The task: Restate the listing that follows word for word, without its pictures.

Recorded data:
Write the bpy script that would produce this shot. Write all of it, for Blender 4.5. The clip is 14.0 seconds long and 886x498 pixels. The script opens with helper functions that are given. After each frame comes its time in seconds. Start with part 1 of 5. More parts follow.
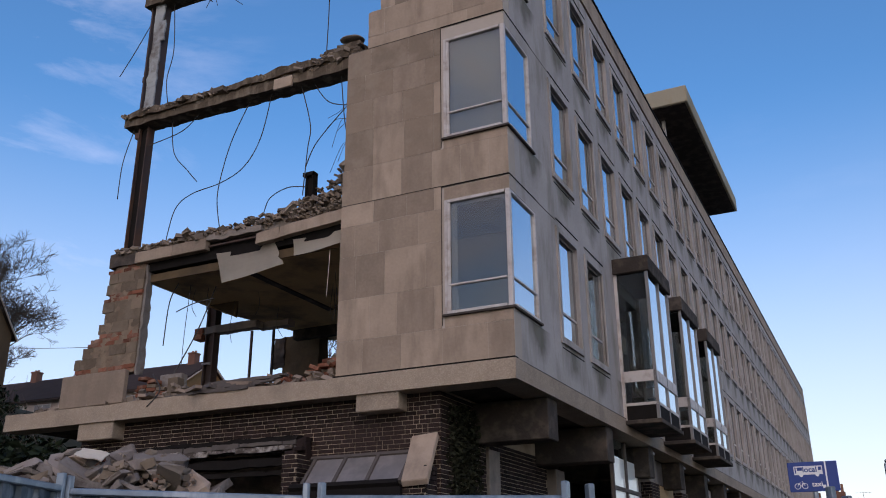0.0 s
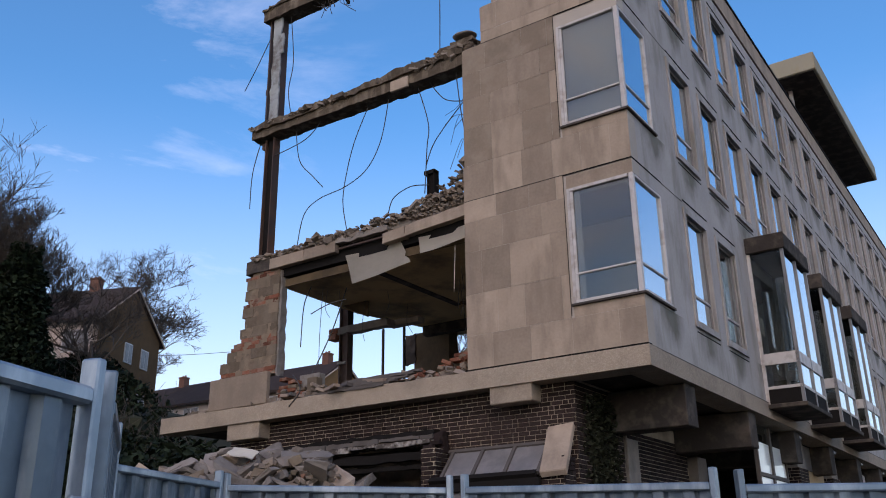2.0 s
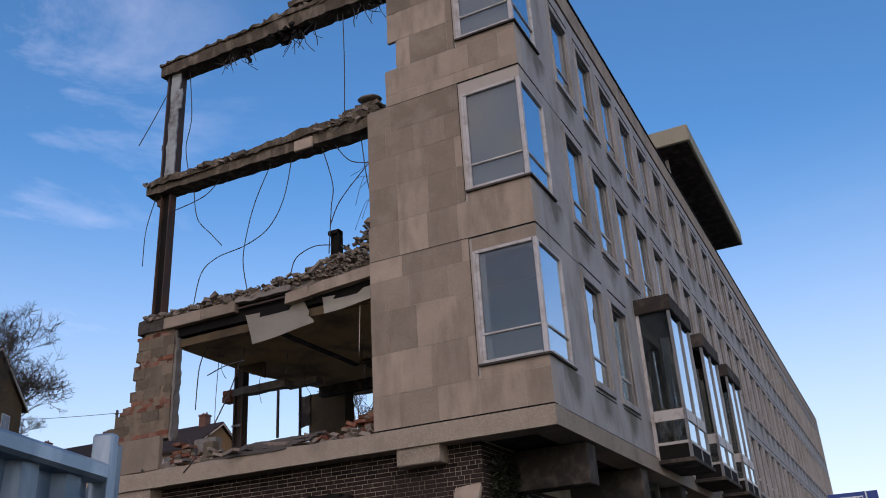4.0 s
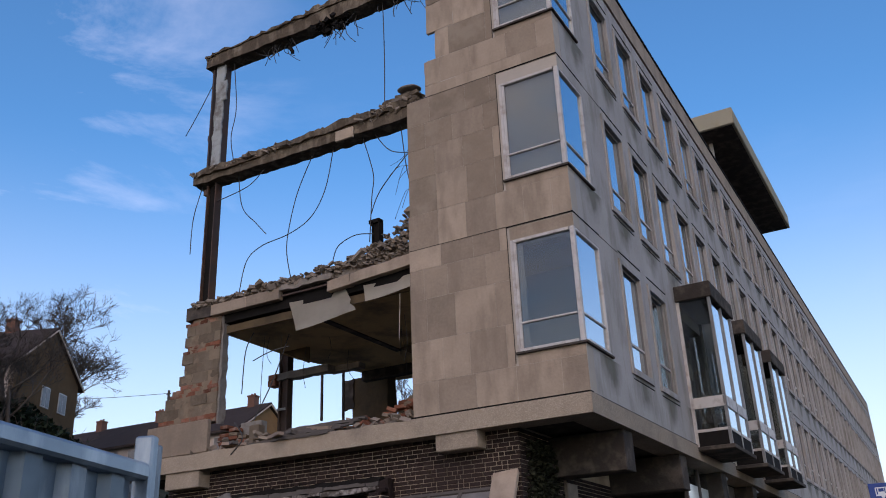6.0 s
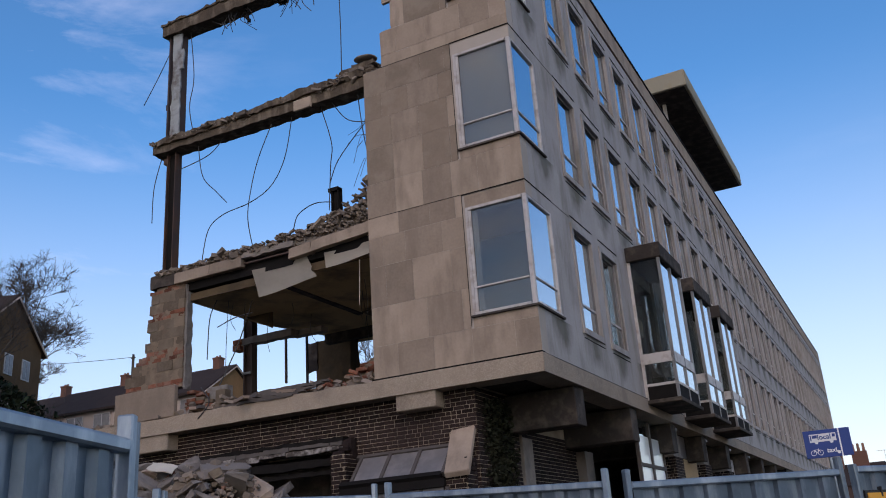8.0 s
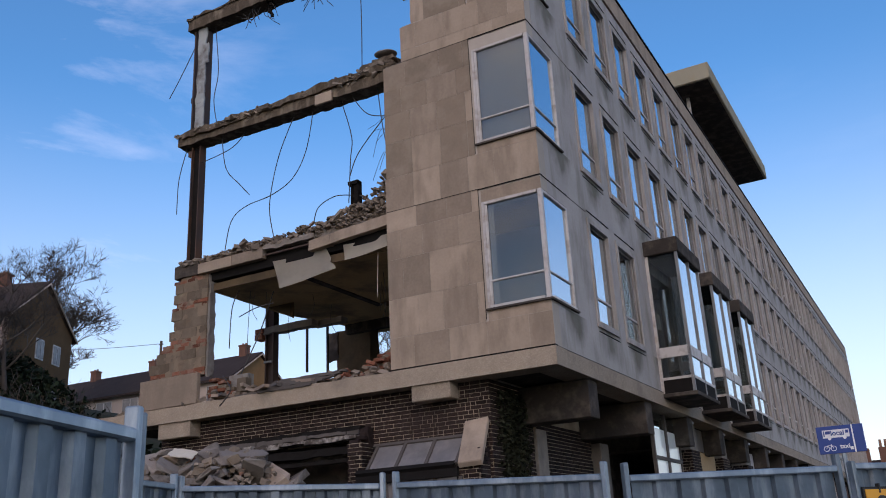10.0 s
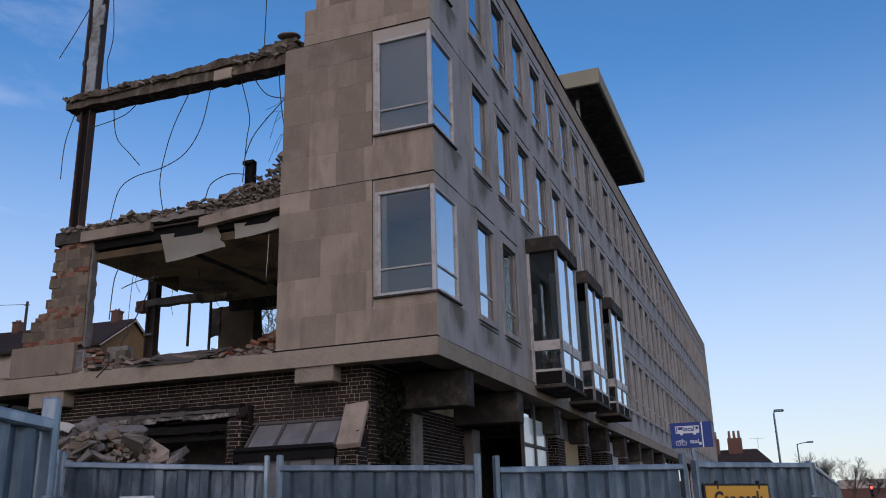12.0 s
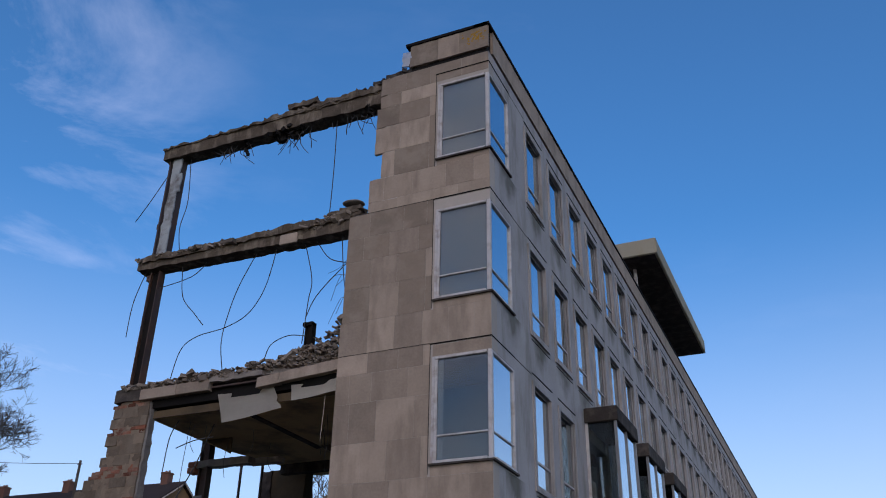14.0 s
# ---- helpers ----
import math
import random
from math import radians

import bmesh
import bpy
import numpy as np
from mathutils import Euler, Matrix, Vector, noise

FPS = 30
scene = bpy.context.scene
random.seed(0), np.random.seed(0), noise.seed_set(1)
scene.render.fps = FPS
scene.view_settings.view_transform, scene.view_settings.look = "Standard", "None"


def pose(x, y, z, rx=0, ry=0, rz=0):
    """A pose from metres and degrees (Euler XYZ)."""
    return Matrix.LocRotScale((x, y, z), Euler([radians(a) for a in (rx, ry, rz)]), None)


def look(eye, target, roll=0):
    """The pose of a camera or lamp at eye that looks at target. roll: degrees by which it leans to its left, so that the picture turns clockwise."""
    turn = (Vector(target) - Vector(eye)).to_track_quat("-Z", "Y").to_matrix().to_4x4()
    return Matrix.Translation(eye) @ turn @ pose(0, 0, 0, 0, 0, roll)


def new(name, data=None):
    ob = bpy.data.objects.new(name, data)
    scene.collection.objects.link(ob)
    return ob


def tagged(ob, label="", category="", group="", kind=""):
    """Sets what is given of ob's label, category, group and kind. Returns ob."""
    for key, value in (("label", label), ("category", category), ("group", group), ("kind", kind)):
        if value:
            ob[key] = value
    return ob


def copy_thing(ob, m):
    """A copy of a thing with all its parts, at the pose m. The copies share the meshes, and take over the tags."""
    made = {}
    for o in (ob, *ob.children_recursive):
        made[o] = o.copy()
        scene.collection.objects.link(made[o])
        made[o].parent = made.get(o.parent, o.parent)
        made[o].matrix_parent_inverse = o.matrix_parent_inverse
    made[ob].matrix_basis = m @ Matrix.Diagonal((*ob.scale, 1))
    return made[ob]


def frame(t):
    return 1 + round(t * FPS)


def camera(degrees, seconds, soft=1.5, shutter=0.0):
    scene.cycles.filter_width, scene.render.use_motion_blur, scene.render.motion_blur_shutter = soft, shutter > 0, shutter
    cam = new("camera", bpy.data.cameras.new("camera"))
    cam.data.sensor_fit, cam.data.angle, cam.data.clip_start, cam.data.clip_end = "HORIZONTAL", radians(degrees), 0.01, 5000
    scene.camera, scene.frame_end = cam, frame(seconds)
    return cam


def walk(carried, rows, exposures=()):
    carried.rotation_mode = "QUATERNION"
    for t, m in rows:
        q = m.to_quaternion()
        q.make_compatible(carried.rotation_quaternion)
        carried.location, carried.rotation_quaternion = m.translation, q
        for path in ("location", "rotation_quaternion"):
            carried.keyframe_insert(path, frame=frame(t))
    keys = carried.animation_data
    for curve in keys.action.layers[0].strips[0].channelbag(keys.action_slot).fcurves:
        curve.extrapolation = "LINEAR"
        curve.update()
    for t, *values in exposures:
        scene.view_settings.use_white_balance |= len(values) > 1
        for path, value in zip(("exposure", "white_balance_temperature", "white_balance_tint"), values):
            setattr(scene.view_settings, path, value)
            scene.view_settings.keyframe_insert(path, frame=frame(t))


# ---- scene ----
cam = camera(53.7, 14.0, soft=1.0)
PATH = [
    (0, (-0.042, 0.281, 1.574), (-0.863, 1.965, 2.273), -0.4),
    (0.5, (-0.024, 0.262, 1.565), (-0.889, 1.934, 2.239), -0.8),
    (1, (-0.025, 0.281, 1.584), (-0.952, 1.929, 2.236), -1.1),
    (1.5, (0.002, 0.27, 1.574), (-1.077, 1.821, 2.231), -0.9),
    (2, (-0.081, 0.214, 1.556), (-1.143, 1.764, 2.243), -0.8),
    (2.5, (-0.203, 0.046, 1.556), (-1.157, 1.651, 2.272), -1.7),
    (3, (-0.296, -0.008, 1.565), (-1.213, 1.589, 2.346), -2.8),
    (3.2, (-0.354, -0.019, 1.556), (-1.23, 1.584, 2.371), -3.2),
    (5.3, (-0.484, -0.44, 1.639), (-1.239, 1.248, 2.401), -3.4),
    (5.5, (-0.378, -0.431, 1.606), (-1.21, 1.216, 2.379), -2.8),
    (6, (-0.21, -0.354, 1.617), (-1.104, 1.263, 2.381), -2.4),
    (6.5, (-0.15, -0.477, 1.621), (-0.947, 1.213, 2.334), -4.5),
    (7, (0.011, -0.581, 1.609), (-0.784, 1.128, 2.277), -5.4),
    (7.2, (0.065, -0.631, 1.579), (-0.771, 1.056, 2.251), -5.0),
    (9.3, (0.373, -0.894, 1.583), (-0.466, 0.795, 2.248), -2.8),
    (9.5, (0.433, -0.887, 1.568), (-0.444, 0.777, 2.248), -2.6),
    (10, (0.467, -0.926, 1.56), (-0.435, 0.737, 2.21), -3.0),
    (10.5, (0.454, -1.154, 1.553), (-0.273, 0.609, 2.158), -4.0),
    (11, (0.549, -1.232, 1.587), (-0.044, 0.585, 2.176), -3.3),
    (11.5, (0.6, -1.309, 1.614), (-0.035, 0.504, 2.17), -2.4),
    (12, (0.603, -1.462, 1.638), (-0.069, 0.327, 2.229), -1.6),
    (12.3, (0.598, -1.504, 1.631), (-0.095, 0.258, 2.278), -0.9),
    (12.5, (0.559, -1.491, 1.628), (-0.151, 0.248, 2.315), -0.4),
    (13, (0.568, -1.505, 1.616), (-0.174, 0.176, 2.406), 0.6),
    (13.5, (0.555, -1.482, 1.612), (-0.18, 0.148, 2.508), 1.2),
    (14, (0.545, -1.472, 1.595), (-0.184, 0.134, 2.537), 1.0),
]
walk(cam, [(t, look(eye, target, roll)) for t, eye, target, roll in PATH], [(0.0, 0.16, 6450, 14), (1.0, 0.36, 6400, 13), (1.6, 0.42, 6350, 12), (3.0, 0.26, 6350, 12), (5.3, 0.05, 6350, 13), (6.0, 0.28, 6350, 12), (6.5, 0.2, 6250, 12), (7.2, 0.2, 6250, 12), (9.4, 0.0, 6250, 12), (10.0, 0.26, 6350, 12), (10.3, 0.2, 6350, 12), (11.0, -0.42, 6150, 12), (11.6, -0.24, 6050, 12), (12.5, -0.12, 6100, 13), (13.0, -0.08, 6250, 16), (13.5, -0.1, 5950, 12), (14.0, -0.1, 5750, 10)])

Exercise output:
Write the bpy script that would produce this shot. Write all of it, for Blender 4.5. The clip is 14.0 seconds long and 886x498 pixels. The script opens with helper functions that are given. After each frame comes its time in seconds. Start with part 1 of 5. More parts follow.
0.0 s
2.0 s
4.0 s
6.0 s
8.0 s
10.0 s
12.0 s
14.0 s
# ---- helpers ----
import math
import random
from math import radians

import bmesh
import bpy
import numpy as np
from mathutils import Euler, Matrix, Vector, noise

FPS = 30
scene = bpy.context.scene
random.seed(0), np.random.seed(0), noise.seed_set(1)
scene.render.fps = FPS
scene.view_settings.view_transform, scene.view_settings.look = "Standard", "None"


def pose(x, y, z, rx=0, ry=0, rz=0):
    """A pose from metres and degrees (Euler XYZ)."""
    return Matrix.LocRotScale((x, y, z), Euler([radians(a) for a in (rx, ry, rz)]), None)


def look(eye, target, roll=0):
    """The pose of a camera or lamp at eye that looks at target. roll: degrees by which it leans to its left, so that the picture turns clockwise."""
    turn = (Vector(target) - Vector(eye)).to_track_quat("-Z", "Y").to_matrix().to_4x4()
    return Matrix.Translation(eye) @ turn @ pose(0, 0, 0, 0, 0, roll)


def new(name, data=None):
    ob = bpy.data.objects.new(name, data)
    scene.collection.objects.link(ob)
    return ob


def tagged(ob, label="", category="", group="", kind=""):
    """Sets what is given of ob's label, category, group and kind. Returns ob."""
    for key, value in (("label", label), ("category", category), ("group", group), ("kind", kind)):
        if value:
            ob[key] = value
    return ob


def copy_thing(ob, m):
    """A copy of a thing with all its parts, at the pose m. The copies share the meshes, and take over the tags."""
    made = {}
    for o in (ob, *ob.children_recursive):
        made[o] = o.copy()
        scene.collection.objects.link(made[o])
        made[o].parent = made.get(o.parent, o.parent)
        made[o].matrix_parent_inverse = o.matrix_parent_inverse
    made[ob].matrix_basis = m @ Matrix.Diagonal((*ob.scale, 1))
    return made[ob]


def frame(t):
    return 1 + round(t * FPS)


def camera(degrees, seconds, soft=1.5, shutter=0.0):
    scene.cycles.filter_width, scene.render.use_motion_blur, scene.render.motion_blur_shutter = soft, shutter > 0, shutter
    cam = new("camera", bpy.data.cameras.new("camera"))
    cam.data.sensor_fit, cam.data.angle, cam.data.clip_start, cam.data.clip_end = "HORIZONTAL", radians(degrees), 0.01, 5000
    scene.camera, scene.frame_end = cam, frame(seconds)
    return cam


def walk(carried, rows, exposures=()):
    carried.rotation_mode = "QUATERNION"
    for t, m in rows:
        q = m.to_quaternion()
        q.make_compatible(carried.rotation_quaternion)
        carried.location, carried.rotation_quaternion = m.translation, q
        for path in ("location", "rotation_quaternion"):
            carried.keyframe_insert(path, frame=frame(t))
    keys = carried.animation_data
    for curve in keys.action.layers[0].strips[0].channelbag(keys.action_slot).fcurves:
        curve.extrapolation = "LINEAR"
        curve.update()
    for t, *values in exposures:
        scene.view_settings.use_white_balance |= len(values) > 1
        for path, value in zip(("exposure", "white_balance_temperature", "white_balance_tint"), values):
            setattr(scene.view_settings, path, value)
            scene.view_settings.keyframe_insert(path, frame=frame(t))


# ---- scene ----
cam = camera(53.7, 14.0, soft=1.0)
PATH = [
    (0, (-0.042, 0.281, 1.574), (-0.863, 1.965, 2.273), -0.4),
    (0.5, (-0.024, 0.262, 1.565), (-0.889, 1.934, 2.239), -0.8),
    (1, (-0.025, 0.281, 1.584), (-0.952, 1.929, 2.236), -1.1),
    (1.5, (0.002, 0.27, 1.574), (-1.077, 1.821, 2.231), -0.9),
    (2, (-0.081, 0.214, 1.556), (-1.143, 1.764, 2.243), -0.8),
    (2.5, (-0.203, 0.046, 1.556), (-1.157, 1.651, 2.272), -1.7),
    (3, (-0.296, -0.008, 1.565), (-1.213, 1.589, 2.346), -2.8),
    (3.2, (-0.354, -0.019, 1.556), (-1.23, 1.584, 2.371), -3.2),
    (5.3, (-0.484, -0.44, 1.639), (-1.239, 1.248, 2.401), -3.4),
    (5.5, (-0.378, -0.431, 1.606), (-1.21, 1.216, 2.379), -2.8),
    (6, (-0.21, -0.354, 1.617), (-1.104, 1.263, 2.381), -2.4),
    (6.5, (-0.15, -0.477, 1.621), (-0.947, 1.213, 2.334), -4.5),
    (7, (0.011, -0.581, 1.609), (-0.784, 1.128, 2.277), -5.4),
    (7.2, (0.065, -0.631, 1.579), (-0.771, 1.056, 2.251), -5.0),
    (9.3, (0.373, -0.894, 1.583), (-0.466, 0.795, 2.248), -2.8),
    (9.5, (0.433, -0.887, 1.568), (-0.444, 0.777, 2.248), -2.6),
    (10, (0.467, -0.926, 1.56), (-0.435, 0.737, 2.21), -3.0),
    (10.5, (0.454, -1.154, 1.553), (-0.273, 0.609, 2.158), -4.0),
    (11, (0.549, -1.232, 1.587), (-0.044, 0.585, 2.176), -3.3),
    (11.5, (0.6, -1.309, 1.614), (-0.035, 0.504, 2.17), -2.4),
    (12, (0.603, -1.462, 1.638), (-0.069, 0.327, 2.229), -1.6),
    (12.3, (0.598, -1.504, 1.631), (-0.095, 0.258, 2.278), -0.9),
    (12.5, (0.559, -1.491, 1.628), (-0.151, 0.248, 2.315), -0.4),
    (13, (0.568, -1.505, 1.616), (-0.174, 0.176, 2.406), 0.6),
    (13.5, (0.555, -1.482, 1.612), (-0.18, 0.148, 2.508), 1.2),
    (14, (0.545, -1.472, 1.595), (-0.184, 0.134, 2.537), 1.0),
]
walk(cam, [(t, look(eye, target, roll)) for t, eye, target, roll in PATH], [(0.0, 0.16, 6450, 14), (1.0, 0.36, 6400, 13), (1.6, 0.42, 6350, 12), (3.0, 0.26, 6350, 12), (5.3, 0.05, 6350, 13), (6.0, 0.28, 6350, 12), (6.5, 0.2, 6250, 12), (7.2, 0.2, 6250, 12), (9.4, 0.0, 6250, 12), (10.0, 0.26, 6350, 12), (10.3, 0.2, 6350, 12), (11.0, -0.42, 6150, 12), (11.6, -0.24, 6050, 12), (12.5, -0.12, 6100, 13), (13.0, -0.08, 6250, 16), (13.5, -0.1, 5950, 12), (14.0, -0.1, 5750, 10)])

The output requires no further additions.